A former national security employee noted recently the phenomenon of video game creators whose products are nowhere to be found on the commercial market, but who are nonetheless making income from somewhere – unspecified. The implication is pretty clear. Some other interested entity, probably governmental, is buying their services and output. (Cue a sound effect of spooky music!)

Oldies but Goodies in Prescient Fiction:

The ability to synthesize predictions from what is already known and mastered is particularly striking in some of the older authors. Jules Verne’s submarine, the Nautilus, captained by the mysterious Captain Nemo in the 20,000 Leagues under the Sea, is a wonderful example. It foreshadows both the positive possibilities of underwater vessels, and their frightening potential to violently disrupt shipping, and other activities.
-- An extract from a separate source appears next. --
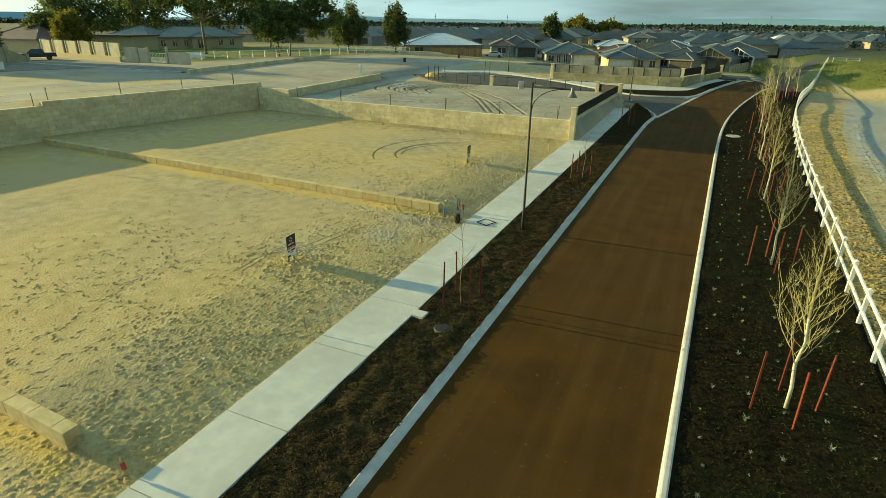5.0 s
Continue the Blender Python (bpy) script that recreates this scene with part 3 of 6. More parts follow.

Verne, of course, also predicted moon launches in From the Earth to the Moon, as most people know. However, the subtlety that such launches might not occur under the auspices of national governments, but instead, with the sponsorship of commercial or affinity groups is sometimes forgotten. Commercial enterprises are currently busily planning ways to get to space, just as Verne predicted.

The story and characters are about as wooden can be imagined in Hugo Gernsback’s novel Ralph124C41+, but the number of suggestive and eerily accurate predictions is astounding. The most hopeful is Gernsback’s prediction of efficient conversion of solar energy.

Black Galaxy, a 1949 pulp novel by Murray Leinster, is now, happily, available in reprint and on Kindle. The notions of parallel universes and dark matter are central to the story, and are the current darlings of the scientific press. The love story is incidental, but sweet.

“Hello, HAL. Do you read me, HAL?”

The plot element of a beacon, located off-planet, and designed to trigger a signal to extraterrestrials that Earth has developed space travel, is also central Black Galaxy’s story. This may have inspired Arthur C. Clarke’s mechanism for alien contact in his influential 2001 series. Clarke himself, famous for asserting that sufficiently advanced technology is indistinguishable from magic, predicted the establishment of a space station in geosynchronous orbit (now called a Clarke orbit). This prediction, among others, including regarding artificial intelligences like the super-computer HAL, has been partially fulfilled.

Call for Mr. Cthulhu…

The master of cosmic horror, H.P. Lovecraft, tended to exploit then-current discoveries in his weird works. However, the novella At the Mountains of Madness correctly predicts that Antarctica would provide a rich yield of paleontological material, although has turned out to consist of intriguing dinosaurs rather than the remains oif extraterrestrial and star-born Elder Ones.

The Three Laws of Robotics, and more

While we have not yet achieved an artificial intelligence that moves independently, many of the ethical and design issues that Isaac Asimov articulated are being addressed by current researchers. Asimov’s I, Robot series explores the implications of robot use and misuse comprehensively.

This is a personal list, and not exhaustive. SF authors articulate our fears for the future and point the way to both warnings and solutions to the problems we will encounter.